TASK INSTRUCTIONS |
Reproduce, word for word, only the lines from the one containing "return Matrix.LocRotScale((x, y, z), Euler([radians(a)" through the one containing "ob[key] = value", both included.

EXERCISE MATERIAL |
<<<<
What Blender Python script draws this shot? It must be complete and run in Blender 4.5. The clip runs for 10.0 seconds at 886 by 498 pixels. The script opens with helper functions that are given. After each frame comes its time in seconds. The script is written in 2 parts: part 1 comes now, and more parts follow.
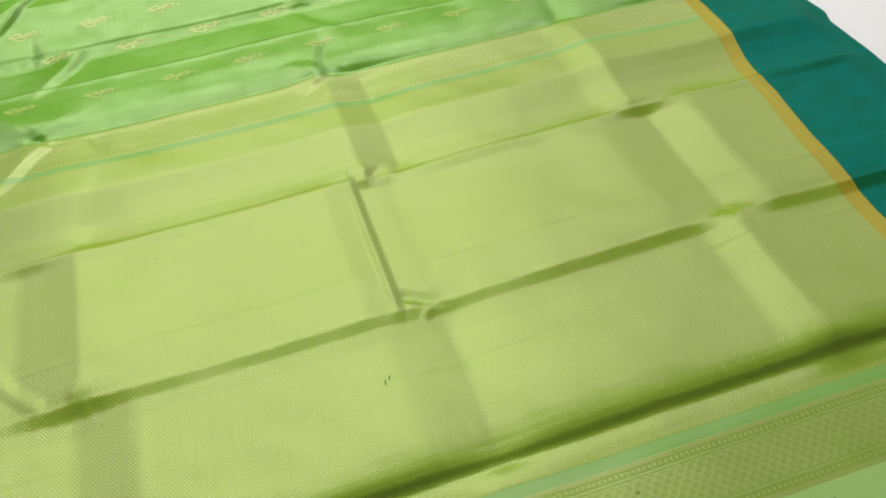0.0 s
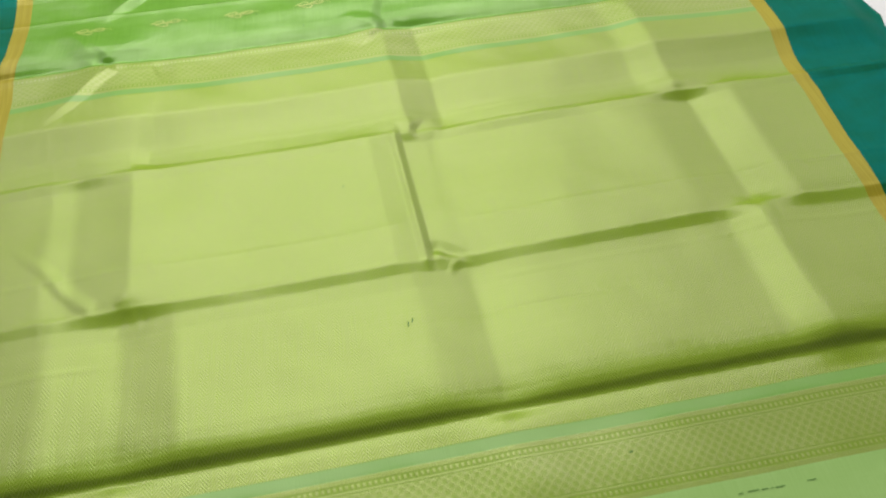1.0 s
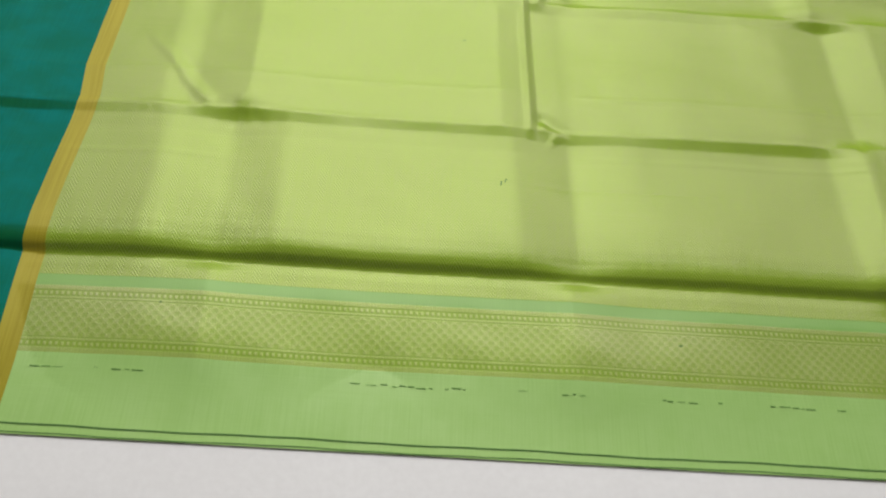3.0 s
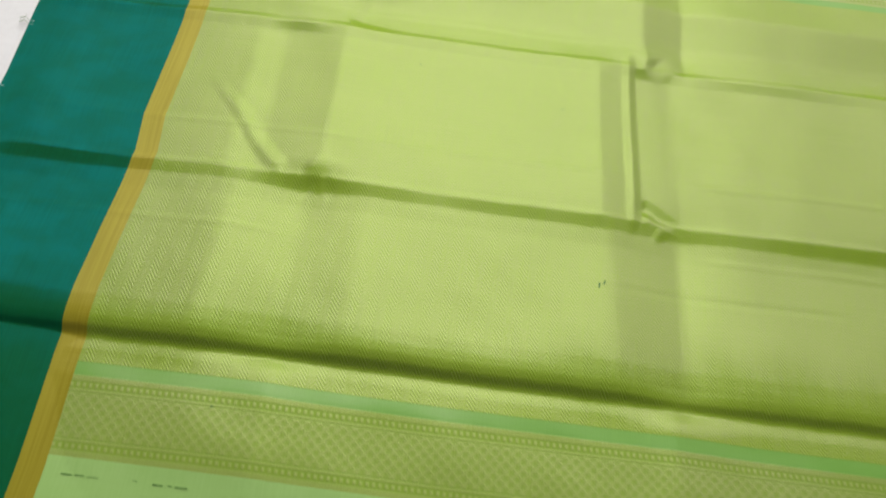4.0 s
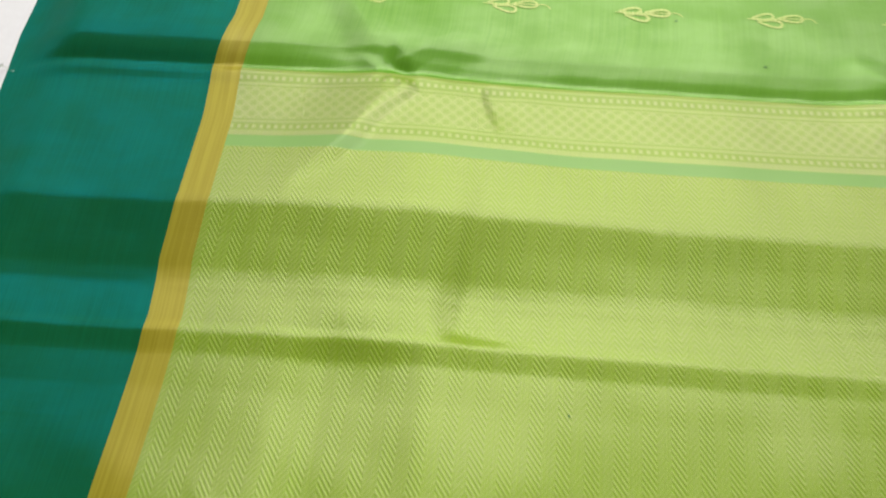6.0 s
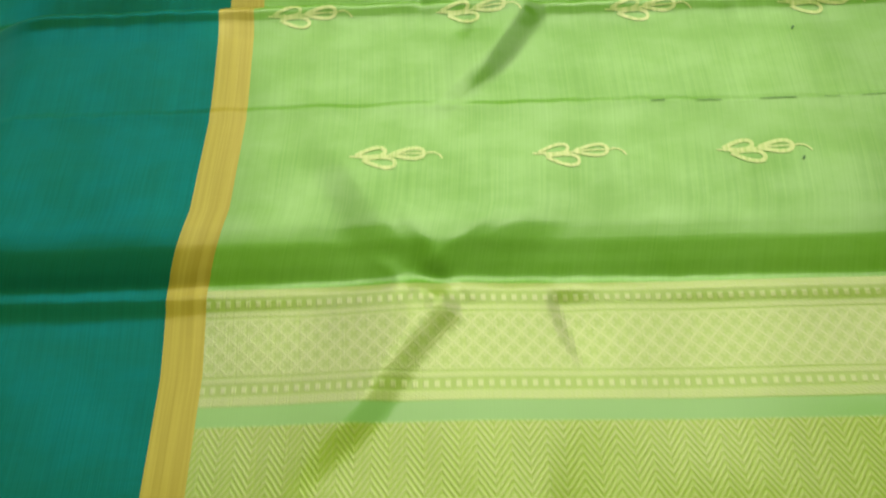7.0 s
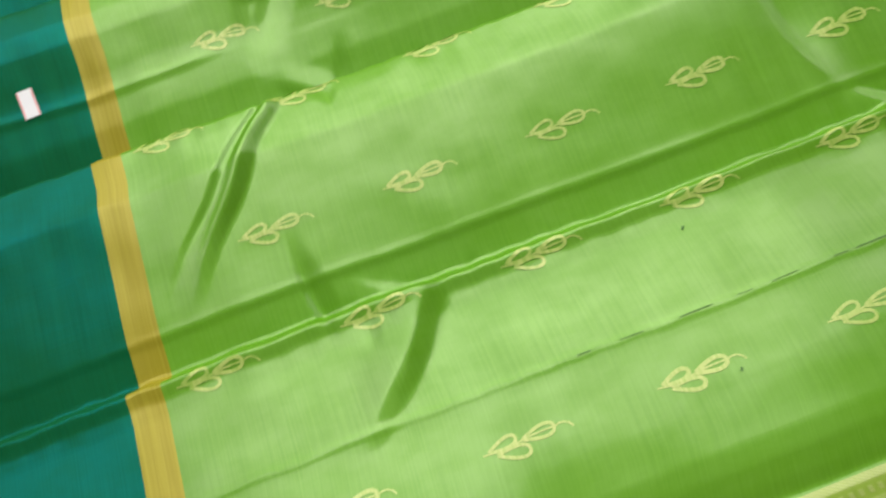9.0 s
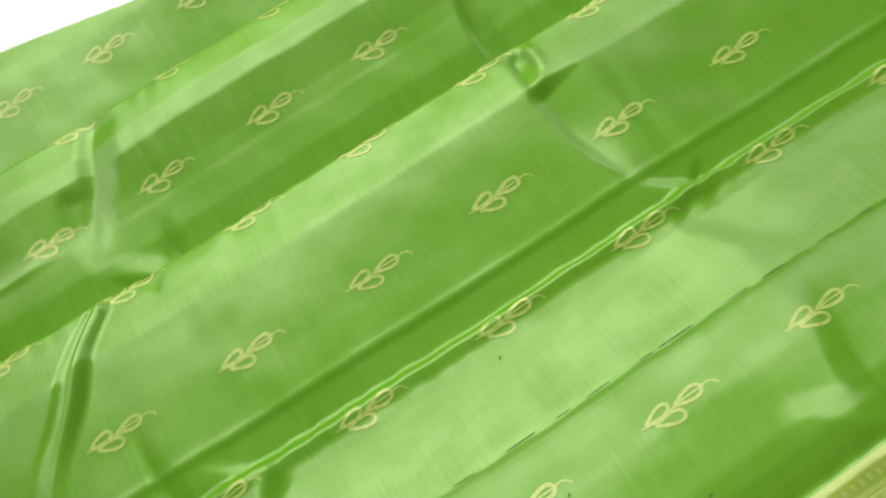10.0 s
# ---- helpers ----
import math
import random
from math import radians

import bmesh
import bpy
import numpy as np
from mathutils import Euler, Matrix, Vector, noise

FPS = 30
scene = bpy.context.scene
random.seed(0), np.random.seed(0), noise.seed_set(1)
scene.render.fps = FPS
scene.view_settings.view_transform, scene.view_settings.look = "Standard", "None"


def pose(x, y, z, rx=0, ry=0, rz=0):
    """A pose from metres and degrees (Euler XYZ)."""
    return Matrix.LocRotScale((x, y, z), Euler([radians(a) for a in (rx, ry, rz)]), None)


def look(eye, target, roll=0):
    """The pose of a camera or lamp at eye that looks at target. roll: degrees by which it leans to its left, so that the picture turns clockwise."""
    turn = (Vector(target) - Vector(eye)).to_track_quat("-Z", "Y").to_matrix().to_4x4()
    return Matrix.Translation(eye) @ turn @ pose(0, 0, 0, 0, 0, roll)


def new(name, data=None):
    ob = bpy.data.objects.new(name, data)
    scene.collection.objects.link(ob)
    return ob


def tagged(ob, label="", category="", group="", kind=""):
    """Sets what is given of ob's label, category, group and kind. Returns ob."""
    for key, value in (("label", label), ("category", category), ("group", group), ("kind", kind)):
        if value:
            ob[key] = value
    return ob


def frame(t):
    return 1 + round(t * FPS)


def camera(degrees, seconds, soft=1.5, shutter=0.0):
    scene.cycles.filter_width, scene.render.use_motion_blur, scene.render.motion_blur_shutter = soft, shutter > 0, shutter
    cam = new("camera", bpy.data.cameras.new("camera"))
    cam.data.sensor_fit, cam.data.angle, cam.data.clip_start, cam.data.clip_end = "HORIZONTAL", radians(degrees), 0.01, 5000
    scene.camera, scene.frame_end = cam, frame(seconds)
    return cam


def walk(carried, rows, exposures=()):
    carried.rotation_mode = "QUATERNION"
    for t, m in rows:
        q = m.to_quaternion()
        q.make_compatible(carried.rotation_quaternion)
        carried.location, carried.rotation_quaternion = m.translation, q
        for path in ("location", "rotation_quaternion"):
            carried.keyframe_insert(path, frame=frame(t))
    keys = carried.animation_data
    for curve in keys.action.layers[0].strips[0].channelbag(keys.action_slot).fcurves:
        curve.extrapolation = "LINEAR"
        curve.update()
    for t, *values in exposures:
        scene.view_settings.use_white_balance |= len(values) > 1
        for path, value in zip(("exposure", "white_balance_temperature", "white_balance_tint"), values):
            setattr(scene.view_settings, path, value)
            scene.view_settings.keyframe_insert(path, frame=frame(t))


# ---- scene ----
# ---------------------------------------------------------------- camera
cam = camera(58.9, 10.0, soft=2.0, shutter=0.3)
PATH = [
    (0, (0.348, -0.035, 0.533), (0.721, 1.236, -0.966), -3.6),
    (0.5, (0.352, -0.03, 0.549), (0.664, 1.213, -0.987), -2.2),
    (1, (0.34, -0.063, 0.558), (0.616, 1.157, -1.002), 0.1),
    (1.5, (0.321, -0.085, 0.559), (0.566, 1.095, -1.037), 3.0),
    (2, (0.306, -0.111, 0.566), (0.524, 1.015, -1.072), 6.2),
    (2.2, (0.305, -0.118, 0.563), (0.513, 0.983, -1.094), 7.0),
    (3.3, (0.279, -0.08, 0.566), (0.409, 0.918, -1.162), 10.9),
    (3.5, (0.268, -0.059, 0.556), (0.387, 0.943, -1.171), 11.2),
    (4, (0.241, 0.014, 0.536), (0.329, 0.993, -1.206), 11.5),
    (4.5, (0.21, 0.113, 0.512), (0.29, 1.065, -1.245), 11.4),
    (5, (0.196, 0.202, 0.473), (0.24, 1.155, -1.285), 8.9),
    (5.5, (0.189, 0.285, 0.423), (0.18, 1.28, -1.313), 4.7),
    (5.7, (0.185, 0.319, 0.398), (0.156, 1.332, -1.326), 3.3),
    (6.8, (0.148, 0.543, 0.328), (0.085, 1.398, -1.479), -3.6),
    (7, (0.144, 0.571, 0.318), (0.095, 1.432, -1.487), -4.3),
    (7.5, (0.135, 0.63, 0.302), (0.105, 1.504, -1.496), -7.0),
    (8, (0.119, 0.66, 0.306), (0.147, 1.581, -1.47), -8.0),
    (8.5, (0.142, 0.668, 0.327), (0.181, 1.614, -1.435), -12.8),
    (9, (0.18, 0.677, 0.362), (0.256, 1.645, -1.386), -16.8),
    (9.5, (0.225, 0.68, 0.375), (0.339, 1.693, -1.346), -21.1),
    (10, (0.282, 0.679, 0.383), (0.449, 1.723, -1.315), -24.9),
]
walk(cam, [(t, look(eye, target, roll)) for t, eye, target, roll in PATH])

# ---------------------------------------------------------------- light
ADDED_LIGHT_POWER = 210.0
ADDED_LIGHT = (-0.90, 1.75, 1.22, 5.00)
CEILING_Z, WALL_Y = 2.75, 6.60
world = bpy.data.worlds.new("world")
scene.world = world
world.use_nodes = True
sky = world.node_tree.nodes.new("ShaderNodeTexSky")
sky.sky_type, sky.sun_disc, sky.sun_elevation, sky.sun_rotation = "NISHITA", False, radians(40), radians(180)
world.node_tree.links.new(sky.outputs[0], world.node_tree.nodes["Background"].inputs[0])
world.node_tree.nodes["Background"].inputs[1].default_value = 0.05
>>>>
<<<<
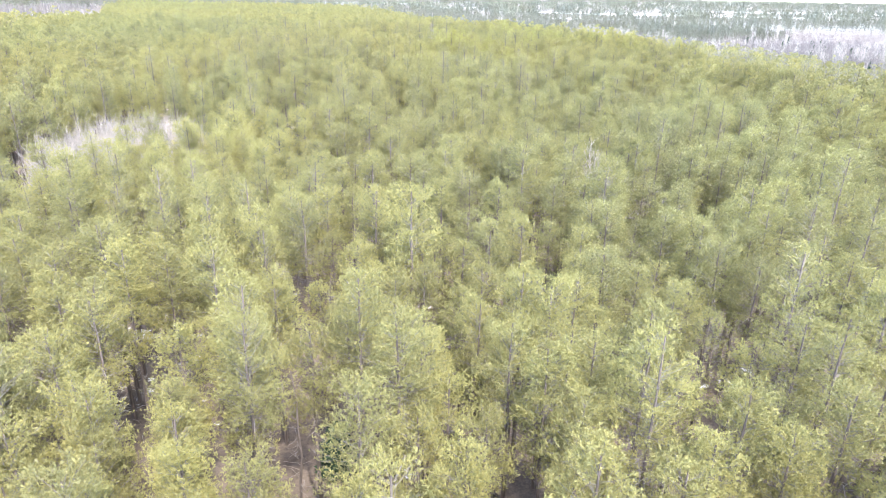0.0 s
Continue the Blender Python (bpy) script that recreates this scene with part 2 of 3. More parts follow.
>>>>
TASK SOLUTION |
    return Matrix.LocRotScale((x, y, z), Euler([radians(a) for a in (rx, ry, rz)]), None)


def look(eye, target, roll=0):
    """The pose of a camera or lamp at eye that looks at target. roll: degrees by which it leans to its left, so that the picture turns clockwise."""
    turn = (Vector(target) - Vector(eye)).to_track_quat("-Z", "Y").to_matrix().to_4x4()
    return Matrix.Translation(eye) @ turn @ pose(0, 0, 0, 0, 0, roll)


def new(name, data=None):
    ob = bpy.data.objects.new(name, data)
    scene.collection.objects.link(ob)
    return ob


def tagged(ob, label="", category="", group="", kind=""):
    """Sets what is given of ob's label, category, group and kind. Returns ob."""
    for key, value in (("label", label), ("category", category), ("group", group), ("kind", kind)):
        if value:
            ob[key] = value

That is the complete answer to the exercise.